Today we read Mark’s account of Jesus trail and conviction. He says something particularly interesting about why Pilate sends Jesus to be crucified.
First, take a look back to Day 52 for a reminder about why the name of the person being chosen by the crowd to be freed, Barabbas, is so telling.
We know that Pilate did not think Jesus was guilty of any crime. In fact, Mark says that Pilate knew that it was out of envy that the chief priests were seeking to have Jesus executed. Having advanced to be the Roman governor of Judea there is no doubt that Pilate is a shrewd politician. Why then does he allow himself to be manipulated by the Jewish priests? We are told by Mark that
15 So Pilate, wishing to satisfy the crowd, released for them Barabbas, and having scourged Jesus, he delivered him to be crucified.
So Pilate executed Jesus because he “wished to satisfy the crowd”. I always find myself strangely sympathizing with Pilate, who I think is in some way history’s most tragic villain. How many of us have gone along with a crowd? For most of us, that’s a daily occurrence to one degree or another. How many of our modern day politicians do the same thing yet we continuously vote for them. How many times have we ostracized a person from a group because others don’t like them? Don’t get me wrong, history records Pilate as ruthless and brutal governor, quick to punish and to use force. But when confronted with the person of Jesus, Pilate acts out of character and this time seems reluctant. The person of Jesus breaks through even the rock hard exterior of Pilate the Roman soldier and governor of Judea. This hard man hesitates to bring violence upon Jesus. Pilate’s decision to give in to the crowd is something that we all do and it is something that we must be wary against. It is at that moment, when the crowd is saying “go this way” and we perceive that some injustice, great or minor, will happen that we must pull ourselves out of the world and away from the crowd and walk the harder path.
Pilate’s decision also teaches us something else that is extremely important. It is a window into the nature of sin. Sending a man to be scourged and crucified to death is a momentous decision but ultimately Pilate makes the decision lightly. Pilate has gotten used to violence, brutality and killing. There is no reason to crucify Jesus except for the chants of the crowd. To kill a man because the crowd calls for it takes a conscience that has been deadened by years of bad acts. Isn’t this so often the way of our society today? One doesn’t have to look any farther than the abortion industry to see that.

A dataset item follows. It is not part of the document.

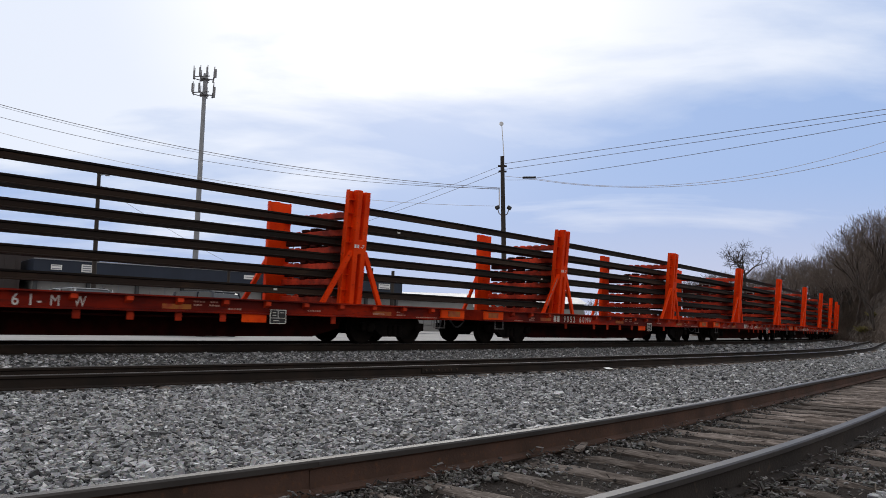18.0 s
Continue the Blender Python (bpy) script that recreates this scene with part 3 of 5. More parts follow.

Sin grows, it leaves a mark on the soul, until even when confronted with a situation where you know the right thing to do and you can’t do it because you’ve become habitualized to doing the wrong thing. Was it too late for Pilate when he encountered Jesus? Of course, in one sense it is never too late for God, who could have knocked Pilate off his proverbial horse and converted him instantly. In one sense, God didn’t choose that path in order to fulfill his plan. But in other sense it really was too late for Pilate. Dramatic encounters with God leading to dramatic conversion happened but tend to be the exception not the rule. By the time Pilate met Jesus he had already made his choice in a thousand different ways on a thousand different days. Each day, each choice you make forms you conscience, so that big days when important choices come you can make the right choice. This is the role of works, start making the right little choices know so that you can recognize and correctly make the big ones.